For the past decade, a co-branding deal has seen Irving-owned retail locations run by Alimentation Couche-Tard, a Laval, Que., company that operates thousands of stores globally through similar arrangements with other partners.

That’s one difference from the set-up at North Atlantic locations. Another is that many Orange Stores share the same property with adjacent Tim Hortons. In the case of the Clarenville Orange Store, there is a Quiznos on site.

Still, Cooper sees it as something that could work for Irving, which already expanded in Newfoundland and the Maritimes less than two years ago with the purchase and/or rebranding of more than three dozen stores that had been working with the Ultramar brand.

“A company like Irving, they say to their partner ‘here’s the gas, here’s the propane, and as long as you keep paying us, then everything is OK.’”

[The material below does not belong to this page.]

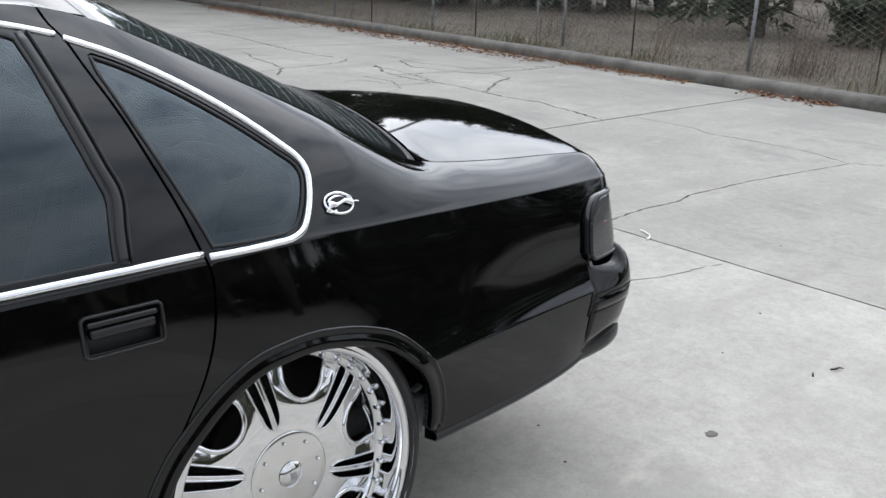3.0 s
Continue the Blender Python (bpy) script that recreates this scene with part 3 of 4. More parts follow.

Cooper says Irving’s intentions for North Atlantic’s retail arm would obviously be clearer if there were more details of the pending sale, particularly of how Irving has valued the different components — North Atlantic’s idled oil refinery at Come by Chance, the retail outlets and the home/commercial heating oil section.

Newfoundland and Labrador's Natural Resources Minister Siobhan Coady has said it could take two to three months for the transaction to pass through the regulatory approval process, including being vetted by Canada’s Competition Bureau.